Direct or Reflect ... What's your flavor


Was thinking about this from another thread. When we think of a basic speaker we usually think of monopoles. That is, speakers with a single baffle or plane from which sound emanates out of to the room, but as long as I can remember there are examples at all price ranges of speakers designed specifically to reflect, or whose basic construction forced rear or side reflections. Among the "forced to reflect" categories:

  • Electro static speakers (Martin Logan, Sanders, etc.)
  • Open Baffle / di-pole
Then we have ambient reflectors, which I include:
  • Bose 901 and smaller direct/reflecting models
  • Snell with their rear tweets
  • Wilson 
  • Probably numerous others
Let be clear though, NONE of these ambient reflectors are accurate. None of these latter elements can be called a way of credibly and accurately increasing the transmission of information from the recording to our ears. To my mind these are all in the land of bass shakers. They add some pizzazz and excitement, and perhaps an illusionary venue.

So, still, for your music and tastes, who has gone with di-poles or ambient reflecting speakers and never looked back?
erik_squires
@Tomic. 
I just walk a few feet and activate the rear firing 100% distortion rear firing tweeter on my Vandersteen@
I don't understand what you are saying. The rear tweeter is 100% distortion?
Bob

Duke made at least one great point (there is more than one, but I’m focusing on the one): the off-axis response of a loudspeaker is ideally the same as it’s on-axis response.
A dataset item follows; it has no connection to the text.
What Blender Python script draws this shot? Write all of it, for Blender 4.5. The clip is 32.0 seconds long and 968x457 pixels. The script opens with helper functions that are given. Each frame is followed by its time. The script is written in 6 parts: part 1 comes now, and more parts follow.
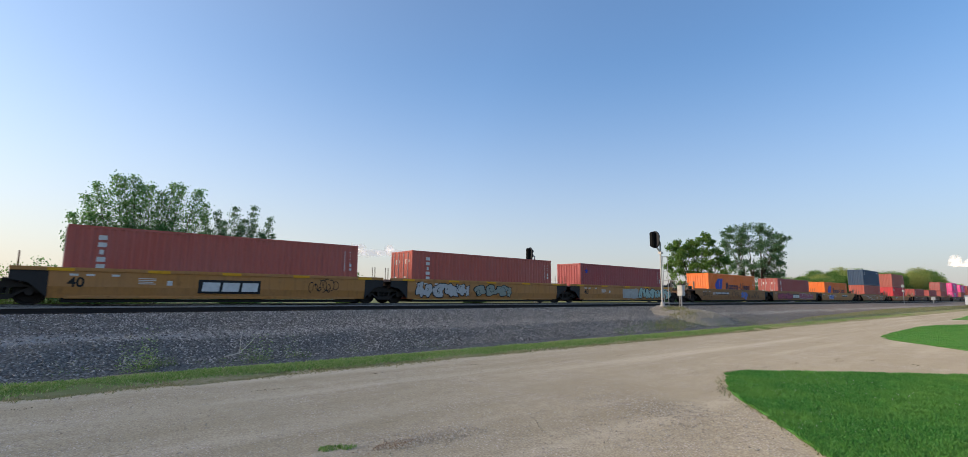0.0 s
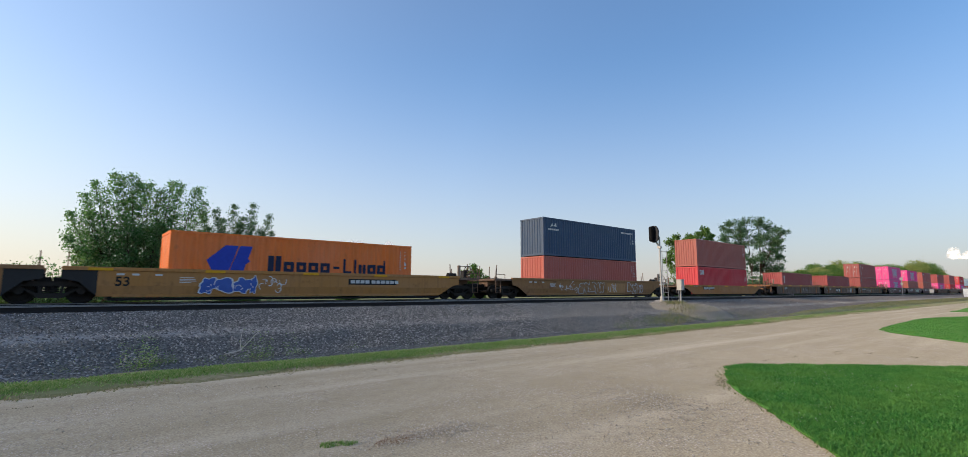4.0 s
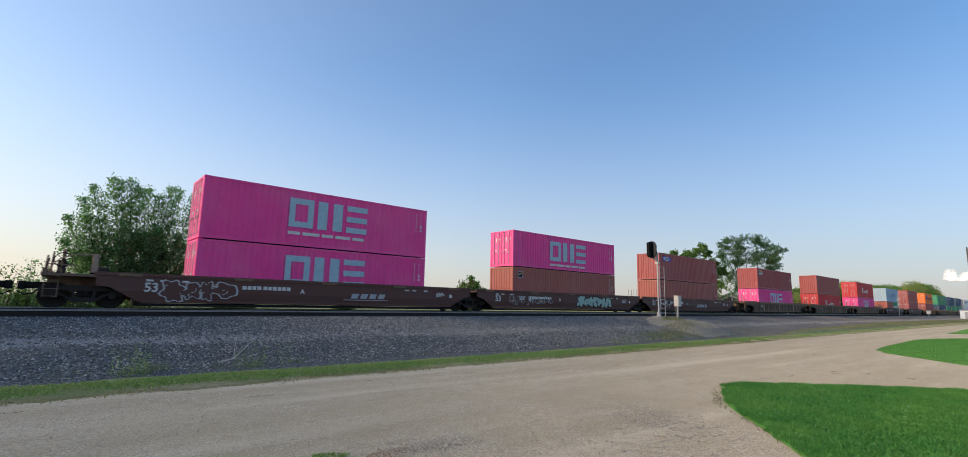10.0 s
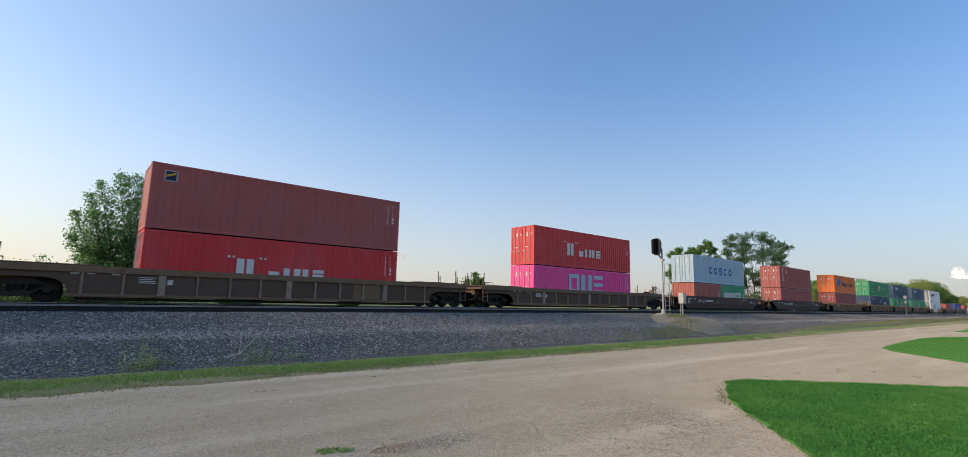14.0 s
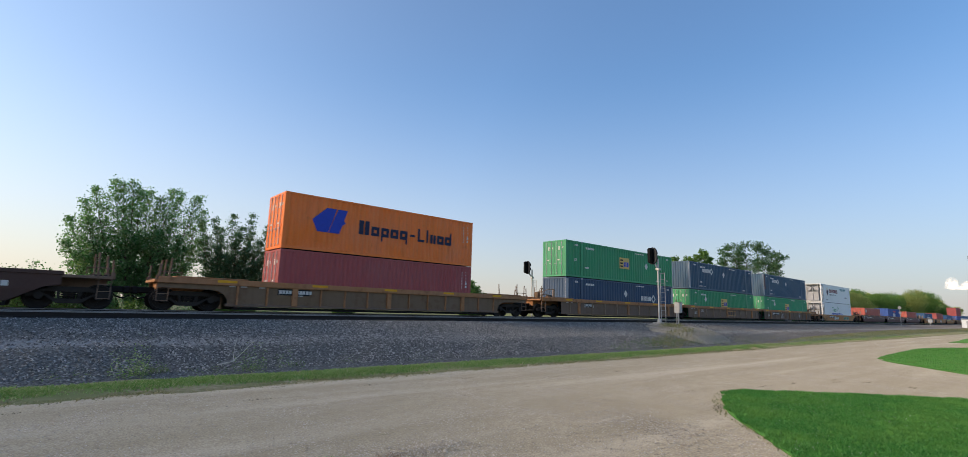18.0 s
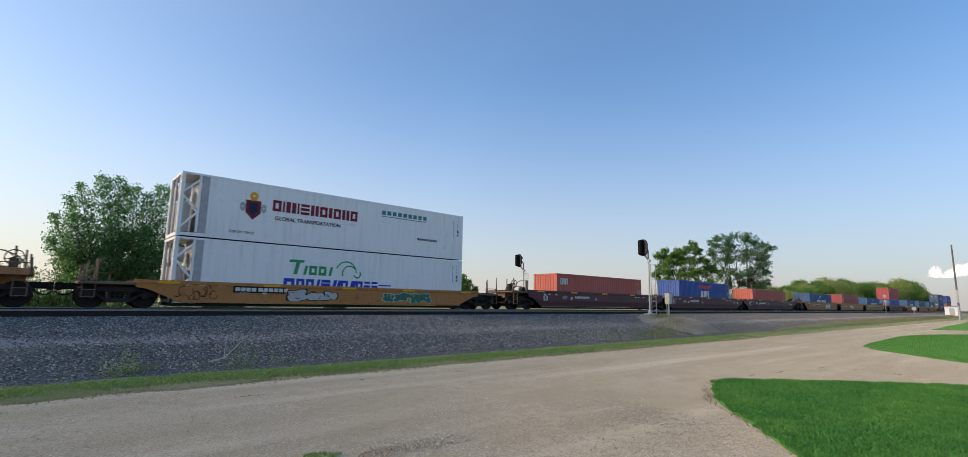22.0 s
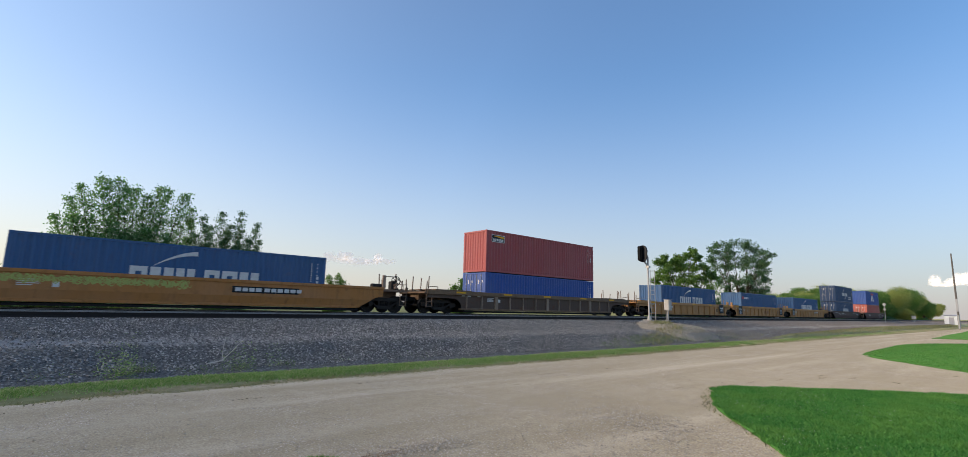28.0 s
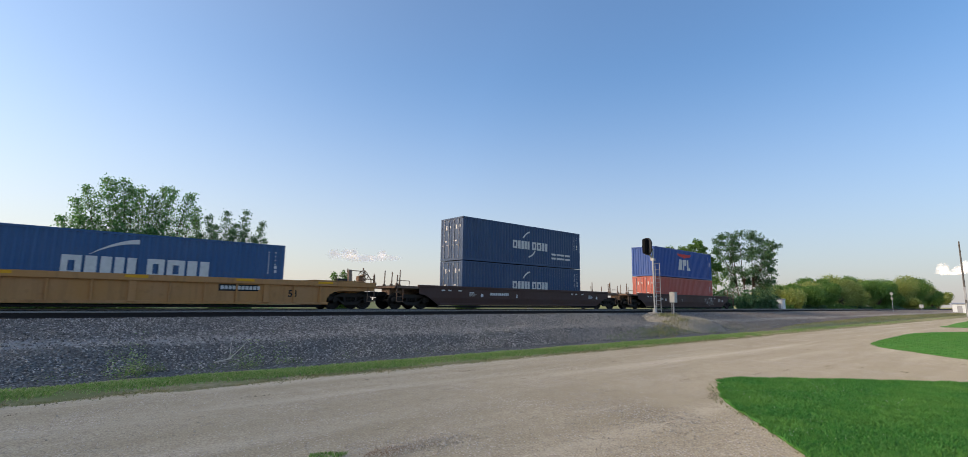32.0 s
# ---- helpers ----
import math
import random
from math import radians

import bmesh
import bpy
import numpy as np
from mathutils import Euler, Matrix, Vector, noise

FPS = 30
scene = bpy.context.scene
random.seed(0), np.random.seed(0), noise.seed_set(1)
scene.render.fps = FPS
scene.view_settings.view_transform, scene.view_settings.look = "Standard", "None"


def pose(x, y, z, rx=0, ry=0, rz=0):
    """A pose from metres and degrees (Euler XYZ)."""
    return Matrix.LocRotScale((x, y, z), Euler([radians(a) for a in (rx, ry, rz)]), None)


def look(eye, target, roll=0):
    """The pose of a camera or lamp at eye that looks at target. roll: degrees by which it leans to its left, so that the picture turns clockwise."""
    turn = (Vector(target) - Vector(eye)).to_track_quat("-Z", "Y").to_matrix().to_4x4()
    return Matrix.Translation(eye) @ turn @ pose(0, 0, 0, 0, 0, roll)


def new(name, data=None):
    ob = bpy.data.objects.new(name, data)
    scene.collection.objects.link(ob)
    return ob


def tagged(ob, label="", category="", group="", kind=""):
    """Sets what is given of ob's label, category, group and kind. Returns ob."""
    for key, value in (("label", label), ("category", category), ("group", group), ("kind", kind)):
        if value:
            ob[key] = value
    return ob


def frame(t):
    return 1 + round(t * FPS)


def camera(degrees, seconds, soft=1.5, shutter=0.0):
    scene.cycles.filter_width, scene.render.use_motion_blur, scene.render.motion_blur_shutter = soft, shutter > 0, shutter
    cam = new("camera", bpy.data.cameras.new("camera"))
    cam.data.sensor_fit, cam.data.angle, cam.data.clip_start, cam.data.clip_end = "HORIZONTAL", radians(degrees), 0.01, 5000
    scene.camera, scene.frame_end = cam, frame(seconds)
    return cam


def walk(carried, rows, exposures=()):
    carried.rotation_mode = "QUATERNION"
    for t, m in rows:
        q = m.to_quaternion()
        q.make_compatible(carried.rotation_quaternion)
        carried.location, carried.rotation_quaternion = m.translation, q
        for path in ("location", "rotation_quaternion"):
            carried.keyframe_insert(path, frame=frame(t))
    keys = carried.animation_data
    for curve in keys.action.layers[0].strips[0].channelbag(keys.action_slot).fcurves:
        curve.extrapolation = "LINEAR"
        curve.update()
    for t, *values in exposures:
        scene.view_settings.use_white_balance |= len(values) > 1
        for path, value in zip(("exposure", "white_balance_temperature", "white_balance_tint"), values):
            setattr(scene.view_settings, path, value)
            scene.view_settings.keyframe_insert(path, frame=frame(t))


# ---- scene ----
EYE = (0.0, 0.0, 1.65)
FOV = 89.0
cam = camera(FOV, 32.0, soft=0.5, shutter=0.08)
# seconds, bearing from the track's line, tilt up, lean (degrees); a hand-held camera that stands in one place
AIM = [
    (0, 49.68, 7.75, 0.51), (0.5, 49.68, 7.80, 0.45), (1, 49.73, 7.73, 0.47), (1.5, 49.76, 7.64, 0.34), (2, 49.80, 7.57, 0.24),
    (2.5, 49.75, 7.49, 0.10), (3, 49.69, 7.31, -0.03), (3.5, 49.64, 7.19, -0.01), (5.5, 49.68, 7.75, 0.64), (6, 49.92, 7.78, 0.64),
    (6.5, 50.01, 7.72, 0.56), (7, 50.03, 7.70, 0.53), (7.5, 50.00, 7.72, 0.58), (8, 49.93, 7.93, 0.84), (8.5, 49.85, 8.14, 1.07),
    (9, 49.64, 8.40, 1.22), (9.5, 49.50, 8.62, 1.20), (10, 49.39, 8.67, 1.23), (10.5, 49.45, 8.68, 1.37), (11, 49.48, 8.64, 1.38),
    (11.5, 49.55, 8.61, 1.38), (12, 49.66, 8.61, 1.41), (12.5, 49.79, 8.56, 1.29), (13, 49.91, 8.50, 1.34), (13.5, 50.08, 8.36, 1.40),
    (14, 49.89, 8.26, 1.43), (14.5, 49.81, 8.19, 1.51), (16.5, 49.30, 8.59, 1.58), (17, 49.17, 8.88, 1.72), (17.5, 49.29, 9.14, 1.73),
    (18, 49.50, 9.22, 1.73), (18.5, 49.36, 9.30, 1.58), (19, 49.26, 9.34, 1.60), (19.5, 49.05, 9.27, 1.51), (20, 48.84, 9.20, 1.38),
    (20.5, 48.76, 9.07, 1.39), (21, 48.73, 8.94, 1.50), (21.5, 48.54, 8.73, 1.35), (22, 48.45, 8.49, 1.02), (22.5, 48.60, 8.28, 0.84),
    (23, 49.03, 8.07, 1.00), (23.5, 49.44, 8.11, 1.20), (24, 49.42, 8.27, 1.32), (24.5, 49.23, 8.57, 1.49), (25, 49.02, 8.76, 1.83),
    (25.5, 48.88, 8.88, 1.89), (27.5, 48.45, 9.07, 1.64), (28, 48.44, 9.02, 1.55), (28.5, 48.47, 8.86, 1.36), (29, 48.55, 8.69, 0.99),
    (29.5, 48.67, 8.59, 0.72), (30, 48.81, 8.54, 0.64), (30.5, 48.93, 8.52, 0.59), (31, 48.95, 8.49, 0.63), (31.5, 48.89, 8.41, 0.72),
    (32, 48.90, 8.44, 0.73),
]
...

When accomplished, the total in-room power response (direct sound, reflected sound) is uniform, irrespective of frequency. Danny Richie discusses this important design consideration (as well as add-on tweeters and other related issues) in one of his Tech Talk Tuesday videos.
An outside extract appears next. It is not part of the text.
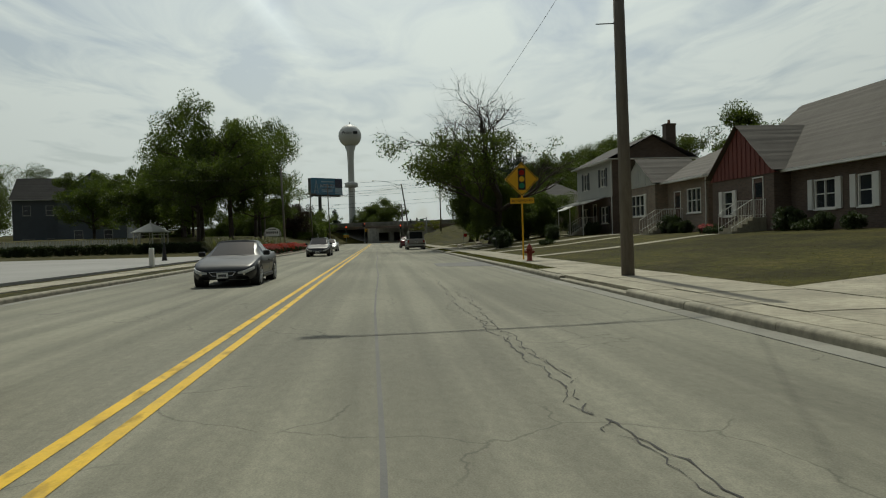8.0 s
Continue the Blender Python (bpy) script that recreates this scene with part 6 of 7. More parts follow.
make_shrub("round", 31, 0.7, 0.7, 0.55, 90, 60, 0.06, "shrub")
make_shrub("hedge", 32, 1.6, 0.45, 0.5, 170, 60, 0.06, "shrub", "box")
make_shrub("cup", 33, 1.0, 1.0, 1.05, 1700, 26, 0.034, "shrub", "cup", 0.055)
make_shrub("cone", 34, 0.55, 0.55, 1.3, 120, 55, 0.06, "needle")
make_shrub("ball", 35, 0.75, 0.75, 0.6, 110, 60, 0.06, "shrub")
make_shrub("flower_r", 36, 0.75, 0.6, 0.34, 90, 40, 0.035, "flower_red", None, 0.09)
make_shrub("flower_p", 37, 0.75, 0.6, 0.34, 90, 40, 0.035, "flower_pink", None, 0.09)
make_shrub("flower_d", 40, 0.85, 0.85, 0.1, 40, 10, 0.035, "flower_pink", None, 0.1)
make_shrub("bloom", 41, 0.82, 0.82, 0.7, 44, 80, 0.026, "bloom", None, 0.1)
make_shrub("low", 38, 0.8, 0.65, 0.3, 70, 40, 0.05, "shrub", None, 0.1)
make_shrub("yellowish", 39, 0.7, 0.6, 0.5, 70, 60, 0.06, "leaf3")


def tuft(name, label, x, y, z, s):
    """An arching clump of ornamental grass."""
    rng = np.random.default_rng(abs(int(x * 31 + y)))
    bm = bmesh.new()
    for k in range(230):
        a, r, h = rng.uniform(0, 6.283), rng.uniform(0.25, 0.95), rng.uniform(0.5, 1.05)
        d = Vector((math.cos(a), math.sin(a), 0))
        side = Vector((-d.y, d.x, 0)) * 0.008
        pts = [d * (0.05 + r * f) + Vector((0, 0, h * math.sin(f * 2.1) / 0.95)) for f in (0, 0.35, 0.7, 1.0)]
        vs = [(bm.verts.new(p - side), bm.verts.new(p + side)) for p in pts[:-1]]
        tip = bm.verts.new(pts[-1])
        for (p, q), (r2, t2) in zip(vs, vs[1:]):
            bm.faces.new((p, q, t2, r2))
        bm.faces.new((vs[-1][0], vs[-1][1], tip))
    bmesh.ops.scale(bm, vec=(s, s, s), verts=bm.verts[:])
    ob = new(name, mesh_of(bm, name, "plume"))
    ob.location = (x, y, z)
    return tagged(ob, label, "ornamental grass", "grass clumps in the flower bed")


def lawn_z(x, y):
    cols = lawn_right(y) if x > 0 else lawn_left(y)
    return float(np.interp(x, [c[0] for c in cols], [c[1] for c in cols]))


# shrubs along the fronts of the houses
rng_s = np.random.default_rng(5)
FRONTS = [(13.6, 7.5, 19.5), (13.4, 22, 29.5), (12.9, 37.6, 42), (13.0, 47.5, 57), (15.5, 92, 102), (19.3, 109.5, 112.6), (19.3, 114.6, 118.4), (19.9, 125.6, 130), (20.6, 146.5, 147.2), (20.6, 153.8, 159.5), (19.6, 163, 166),
          (20.4, 168.5, 172), (20.4, 186, 189), (20.4, 192, 195), (19.5, 214.5, 219)]
for xf, ya, yb in FRONTS:
    y = ya + 0.6
    while y < yb:
        kind = ("round", "ball", "low", "round", "low")[rng_s.integers(5)]
        x = xf - 1.0 - 0.3 * rng_s.random()
        shrub(kind, "foundation_shrub", "dark green shrub at the foot of the house wall", x, y, lawn_z(x, y), rng_s.uniform(0.65, 1.05), rng_s.uniform(0, 360), group="shrubs along the house fronts",
              flowers="flower_p" if rng_s.random() < 0.15 else None)
        y += rng_s.uniform(1.2, 1.9)
for y in (24.0, 27.0):
    shrub("hedge", "clipped_hedge", "dark clipped hedge along the cottage wall", 11.9, y, lawn_z(11.9, y) - 0.05, 0.9, 90, 1.15, category="hedge")
shrub("cone", "clipped_conifer", "dark clipped conifer beside the house front", 12.2, 47.4, 0.95, 1.1, 0, 1.15)
shrub("cup", "cup_shaped_bush", "clipped dark bush shaped like a bowl", 7.25, 101.8, 0.2, 0.68, 0, 1.42, flowers="flower_d")
clip = thing("clipped_tree", "small clipped tree with a dark rounded crown", "tree", (13.6, 111.0, 0.75))
part("trunk", tube((0, 0, -0.1), (0.1, 0, 1.9), 0.09, 0.06, 8), "bark", clip)
for dx, dz, k in ((-0.25, 1.55, 1.0), (0.5, 1.75, 0.95), (0.1, 1.0, 0.5)):
    c = new("crown", SHRUBS["ball"][1])
    c.parent, c.location, c.scale = clip, (dx, 0, dz), (k, k, k * 0.85)
shrub("ball", "round_bush", "large clipped round bush beside a garden path", 9.55, 180.2, 0.3, 1.2, 0, 0.95)
shrub("hedge", "clipped_hedge", "dark clipped hedge beside the front steps", 14.6, 184.0, 0.7, 1.0, 80, 1.3, category="hedge")
shrub("ball", "round_bush", "round dark bush beside the driveway", 11.2, 190.6, 0.5, 1.35)
shrub("ball", "round_bush", "round dark bush on the lawn", 14.4, 196.0, 0.7, 1.2)
shrub("low", "small_bush", "small brownish bush on the lawn", 12.2, 176.5, 0.5, 0.75)
for x, y, s in ((19.2, 145.5, 1.0), (19.2, 143.8, 1.05), (19.3, 150.6, 0.75), (19.3, 148.8, 0.75)):
    p = thing("flower_pot", "pale round pot of bright red flowers on the lawn", "flower pot", (x, y, lawn_z(x, y)), group="pots of red flowers")
    p.scale = (s, s, s)
    part("pot", lathe([(0.2, 0), (0.3, 0.1), (0.36, 0.55), (0.4, 0.6), (0.33, 0.6)], 16), "trim", p)
    c = new("blossom", SHRUBS["flower_r"][1])
    c.parent, c.location, c.scale = p, (0, 0, 0.5), (0.65, 0.7, 0.9)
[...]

One other point needing to be made is that monopole loudspeakers (forward-firing enclosure designs) are monopoles at only certain frequencies---where the individual drivers begin "beaming" (a function of wavelength vs. driver diameter). Below the beaming frequency, the sound coming out the front of the speaker wraps around the enclosure and propagates towards the back wall, just as does the sound coming out of the rear of a dipole.

I know one Maggie owners who uses heavy absorption behind his MGIIIa’s, due to room constraints. He accepts the lack of a rear diffused sound field, preferring in some ways the more "direct" sound of a forward-only planar. Each to his own.

One other point needing to be made is that monopole loudspeakers (forward-firing enclosure designs) are monopoles at only certain frequencies



We're now conflating dispersion with speaker topology, which I was trying to get at. Besides, even when the driver is significantly narrower than the frequency so as to cause wide dispersion, the dipole still behaves very differently.

Best,

E

Of course, Erik. The point I was making is that even direct radiators create front wall (behind the loudspeakers) reflections. Dipoles/planars do at all frequencies, direct radiators at bass frequencies up into the midrange (depending on driver diameter).

And that is just 1st wave sound. That front wall also reflects sound reaching it from the rear wall, side walls, and the ceiling.